Provided data |
---+---

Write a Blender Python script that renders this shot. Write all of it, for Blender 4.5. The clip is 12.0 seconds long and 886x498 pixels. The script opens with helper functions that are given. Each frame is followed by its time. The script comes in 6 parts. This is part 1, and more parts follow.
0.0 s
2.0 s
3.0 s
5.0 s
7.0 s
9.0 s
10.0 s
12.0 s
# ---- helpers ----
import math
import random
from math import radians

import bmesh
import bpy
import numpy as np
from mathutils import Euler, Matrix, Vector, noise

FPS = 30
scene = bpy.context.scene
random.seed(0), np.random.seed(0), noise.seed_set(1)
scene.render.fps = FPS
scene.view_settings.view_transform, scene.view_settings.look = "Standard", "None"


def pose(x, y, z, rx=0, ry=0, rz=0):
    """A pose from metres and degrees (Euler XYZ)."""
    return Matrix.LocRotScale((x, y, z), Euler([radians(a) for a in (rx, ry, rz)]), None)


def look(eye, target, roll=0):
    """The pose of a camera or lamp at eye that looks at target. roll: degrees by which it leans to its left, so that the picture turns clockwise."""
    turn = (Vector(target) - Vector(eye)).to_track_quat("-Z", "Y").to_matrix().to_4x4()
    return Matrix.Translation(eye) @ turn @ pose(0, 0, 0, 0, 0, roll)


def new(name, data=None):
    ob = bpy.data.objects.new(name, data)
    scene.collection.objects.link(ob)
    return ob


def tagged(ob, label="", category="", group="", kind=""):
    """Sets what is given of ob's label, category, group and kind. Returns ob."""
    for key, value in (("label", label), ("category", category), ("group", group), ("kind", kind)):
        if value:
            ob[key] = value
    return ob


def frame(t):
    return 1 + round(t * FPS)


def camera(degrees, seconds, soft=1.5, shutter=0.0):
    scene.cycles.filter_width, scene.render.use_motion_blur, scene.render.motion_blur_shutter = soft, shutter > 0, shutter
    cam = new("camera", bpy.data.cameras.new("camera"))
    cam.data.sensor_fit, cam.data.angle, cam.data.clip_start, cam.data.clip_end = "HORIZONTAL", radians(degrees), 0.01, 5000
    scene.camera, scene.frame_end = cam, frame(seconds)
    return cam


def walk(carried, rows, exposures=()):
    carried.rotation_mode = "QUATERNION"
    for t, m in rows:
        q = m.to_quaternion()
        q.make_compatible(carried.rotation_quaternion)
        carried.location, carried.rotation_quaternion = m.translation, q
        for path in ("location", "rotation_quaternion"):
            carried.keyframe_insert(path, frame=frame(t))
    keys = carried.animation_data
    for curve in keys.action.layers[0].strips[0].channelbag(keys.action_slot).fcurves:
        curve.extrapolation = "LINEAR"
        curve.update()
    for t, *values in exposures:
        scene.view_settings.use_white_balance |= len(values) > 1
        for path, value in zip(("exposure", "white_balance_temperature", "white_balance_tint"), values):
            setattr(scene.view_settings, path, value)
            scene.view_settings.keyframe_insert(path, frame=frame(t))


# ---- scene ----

---+---

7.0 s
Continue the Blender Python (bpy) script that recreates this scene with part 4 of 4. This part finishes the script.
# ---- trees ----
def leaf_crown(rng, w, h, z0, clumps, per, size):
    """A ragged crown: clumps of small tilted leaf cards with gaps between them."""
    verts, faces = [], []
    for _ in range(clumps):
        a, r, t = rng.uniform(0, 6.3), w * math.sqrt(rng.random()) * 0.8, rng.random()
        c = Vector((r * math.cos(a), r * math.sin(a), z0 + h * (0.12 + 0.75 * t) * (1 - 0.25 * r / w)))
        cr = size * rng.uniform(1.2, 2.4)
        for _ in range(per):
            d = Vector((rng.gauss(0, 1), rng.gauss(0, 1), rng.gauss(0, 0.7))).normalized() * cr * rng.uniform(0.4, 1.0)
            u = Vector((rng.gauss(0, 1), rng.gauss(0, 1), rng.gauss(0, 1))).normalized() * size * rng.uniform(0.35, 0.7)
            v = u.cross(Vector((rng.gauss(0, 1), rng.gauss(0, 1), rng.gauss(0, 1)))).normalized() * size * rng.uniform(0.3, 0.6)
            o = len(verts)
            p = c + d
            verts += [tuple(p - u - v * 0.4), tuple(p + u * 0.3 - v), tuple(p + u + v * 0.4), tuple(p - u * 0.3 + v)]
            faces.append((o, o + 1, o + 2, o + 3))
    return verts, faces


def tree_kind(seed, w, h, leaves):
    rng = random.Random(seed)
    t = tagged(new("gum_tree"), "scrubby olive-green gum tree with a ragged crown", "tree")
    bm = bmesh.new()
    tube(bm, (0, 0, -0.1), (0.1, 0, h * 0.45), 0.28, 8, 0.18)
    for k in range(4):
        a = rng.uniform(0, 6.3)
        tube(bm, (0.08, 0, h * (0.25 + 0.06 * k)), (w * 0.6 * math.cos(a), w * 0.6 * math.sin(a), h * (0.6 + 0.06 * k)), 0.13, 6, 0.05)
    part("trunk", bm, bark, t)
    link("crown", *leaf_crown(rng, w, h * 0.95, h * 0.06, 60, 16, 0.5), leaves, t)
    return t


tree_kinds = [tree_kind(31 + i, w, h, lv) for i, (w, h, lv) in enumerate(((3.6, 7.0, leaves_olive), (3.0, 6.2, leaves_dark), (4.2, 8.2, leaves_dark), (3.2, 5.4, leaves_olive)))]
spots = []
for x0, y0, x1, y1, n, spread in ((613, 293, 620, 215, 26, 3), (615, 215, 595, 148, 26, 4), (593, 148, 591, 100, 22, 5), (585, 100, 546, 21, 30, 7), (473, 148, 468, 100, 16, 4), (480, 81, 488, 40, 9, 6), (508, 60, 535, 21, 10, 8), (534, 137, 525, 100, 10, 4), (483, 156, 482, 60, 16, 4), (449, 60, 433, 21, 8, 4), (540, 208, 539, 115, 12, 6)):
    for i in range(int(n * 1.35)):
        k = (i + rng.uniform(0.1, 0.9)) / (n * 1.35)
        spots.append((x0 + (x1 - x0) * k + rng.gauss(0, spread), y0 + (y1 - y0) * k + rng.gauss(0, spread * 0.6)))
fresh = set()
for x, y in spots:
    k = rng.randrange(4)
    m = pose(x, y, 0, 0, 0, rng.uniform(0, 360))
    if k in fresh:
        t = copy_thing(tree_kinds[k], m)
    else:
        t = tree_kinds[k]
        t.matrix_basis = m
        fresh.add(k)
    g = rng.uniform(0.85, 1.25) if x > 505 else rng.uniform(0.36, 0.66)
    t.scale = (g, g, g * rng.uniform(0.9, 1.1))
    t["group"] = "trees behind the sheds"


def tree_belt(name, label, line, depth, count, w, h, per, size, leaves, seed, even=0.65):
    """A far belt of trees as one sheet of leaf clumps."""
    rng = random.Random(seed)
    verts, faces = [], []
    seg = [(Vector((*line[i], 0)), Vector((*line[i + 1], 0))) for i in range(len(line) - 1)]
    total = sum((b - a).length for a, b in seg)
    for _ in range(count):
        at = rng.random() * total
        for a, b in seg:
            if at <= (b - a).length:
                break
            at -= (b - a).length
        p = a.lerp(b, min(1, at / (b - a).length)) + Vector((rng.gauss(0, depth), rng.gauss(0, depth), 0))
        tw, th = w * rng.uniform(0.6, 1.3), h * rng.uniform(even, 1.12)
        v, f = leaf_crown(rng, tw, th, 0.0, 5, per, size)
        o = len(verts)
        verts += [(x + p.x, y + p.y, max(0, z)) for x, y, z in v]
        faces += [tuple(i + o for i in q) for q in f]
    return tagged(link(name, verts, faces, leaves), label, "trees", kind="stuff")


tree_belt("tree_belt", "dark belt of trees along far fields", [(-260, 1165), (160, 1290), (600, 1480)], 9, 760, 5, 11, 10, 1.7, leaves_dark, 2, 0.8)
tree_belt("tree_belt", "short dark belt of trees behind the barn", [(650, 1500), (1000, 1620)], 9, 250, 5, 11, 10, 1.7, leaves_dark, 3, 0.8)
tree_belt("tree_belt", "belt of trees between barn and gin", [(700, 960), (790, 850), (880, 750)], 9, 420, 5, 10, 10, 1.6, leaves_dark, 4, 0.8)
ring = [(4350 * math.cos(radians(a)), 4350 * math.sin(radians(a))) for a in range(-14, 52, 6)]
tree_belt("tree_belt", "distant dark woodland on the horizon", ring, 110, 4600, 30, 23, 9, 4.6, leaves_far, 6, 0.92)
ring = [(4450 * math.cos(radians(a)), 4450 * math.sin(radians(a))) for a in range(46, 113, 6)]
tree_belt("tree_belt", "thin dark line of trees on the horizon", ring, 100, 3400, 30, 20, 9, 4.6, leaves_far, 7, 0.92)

---+---

What you have to do |
Look back at the data above. Transcribe exactly the lines starting at the line that contains "for t, *values" and ending at the line that contains "# ---- scene".

Exercise answer |
    for t, *values in exposures:
        scene.view_settings.use_white_balance |= len(values) > 1
        for path, value in zip(("exposure", "white_balance_temperature", "white_balance_tint"), values):
            setattr(scene.view_settings, path, value)
            scene.view_settings.keyframe_insert(path, frame=frame(t))


# ---- scene ----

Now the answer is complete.